From the new airport terminal to the self-storage boom, the city of New Orleans and its surroundings are seeing a continuous push for more construction to meet the needs of those in the area. Keeping up with the demand for construction services in NOLA is not always easy, which is why many companies are looking to new technologies to get the edge they need to beat out the competition. There are plenty of different trends indicating areas where technology is bringing improvements, including waste recycling optimization, robotics and 3D printing. But perhaps the most intriguing emerging technology currently is artificial intelligence.
Artificial intelligence or AI is just popping up on the radar for man construction firms, which are understandably cautious about embracing a solution that is so new—and yet to be fully proven as a reliable tool for improving business outcomes. Firms should keep their eyes on AI, though, because it could soon boost efficiencies in the industry. And the sky is the limit for what it could potentially accomplish in the future.
AI is already being used in a variety of areas in both the personal lives of everyday people and in a range of industries. There is some overlap in the way AI can be used by the individual and the commercial enterprise, but each market has specific uses that AI tends to cater to.
A few areas where AI has taken off include:
AI for Personal Use
In the personal sphere, AI can be found in voice assistants like those offered by Google, Apple and Amazon. The home cook asking Siri how many cups there are in a quart is taking advantage of AI whether they realize it or not. Image recognition is another area where Google is trying to make headway in the personal tech use of the average user. Users can show Google an image and perform a reverse image search to find similar images, including the websites where those images are located and pictures that are the same but different sizes. All of these tools are fairly new and simple compared to the AI that is dreamed up in movies, but they are laying a firm foundation for AI that can do much, much more.
AI for Commercial Use
Some of the earliest instances of AI were used in the commercial sector long before they hit the personal sector. The most well-known of these is autopilot technology. Autopilot has been assisting pilots and airlines for decades. It has grown more capable and complex as technology has improved, but it was useful from the beginning. Transportation continues to be an area where AI excels, including the mapping software—primarily Google Maps—used by a wide variety of commercial transportation industries to minimize travel times and improve route efficiency. Ridesharing apps also incorporate AI to allow them to connect riders and drivers in the most efficient manner possible and to keep track of all the data produced through the ridesharing transactional process.

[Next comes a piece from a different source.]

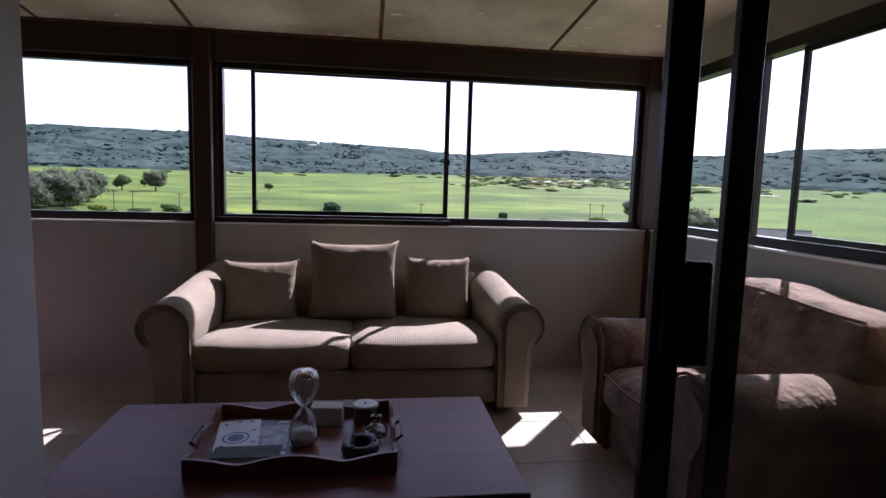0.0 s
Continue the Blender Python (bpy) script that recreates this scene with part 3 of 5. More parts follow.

Fraud prevention is another commercial area where AI has excelled. AI systems have been developed that track every transaction that occurs for a specific client, which for some commercial users can be tens of thousands—or more—of transactions on a daily basis. Neural networks are used to predict whether transactions are fraudulent so that banks, lenders, e-commerce sites and other users can limit the risk of fraud to them and their users.
Anyone with a construction or engineering company knows that making major changes to the way things are done is typically frowned upon. If it ain’t broke, don’t fix it is such a well-known saying because it applies to so many situations. Considering the amount of money that goes into construction and the safety concerns of those working construction and those using the finished product, it makes sense to move cautiously when adopting new technology. Of course, there is such a thing as moving too slowly, which is what construction companies in New Orleans and throughout the country need to be careful to avoid. If there is a technology that could make business significantly better than it was before, it is vital that companies adopt it before the competition moves out of reach.
One of the most compelling examples of AI for construction use thus far is ALICE. Developed by Alice Technologies, a startup originating at Stanford University, ALICE is an artificial intelligence assistant that begins with a construction plan created by a human scheduler. The human scheduler defines the early schedule and the size of the upcoming project and then ALICE takes over. The AI program uses what is provided by the human user to calculate a range of scenarios—millions of them—that might occur depending on different variables. It does work that would take decades for a human to tackle. The final results are then whittled down to around a dozen options that are the best available and creates 4D models, which are 3D models that are viewed within their execution deadlines.
The ALICE program was used in a pilot by a construction company while building and managed to save the company 84 days from the schedule it had originally come up with on its own. ALICE gave the builders 22 different building strategies, which allowed them to adapt to changing scenarios that are inevitable in the building process.
Construction companies cannot be expected to adopt AI without a demonstration of why the change would be beneficial. Fortunately, ALICE has managed to give such a demonstration, which should make companies more intrigued about what the future may hold for their businesses after adopting such tech. It may not be enough to make companies in NOLA or other areas immediately purchase the latest AI offerings, but it should be enough to make them sit up and take notice. AI could very well be the winning solution for companies facing greater demands in the future.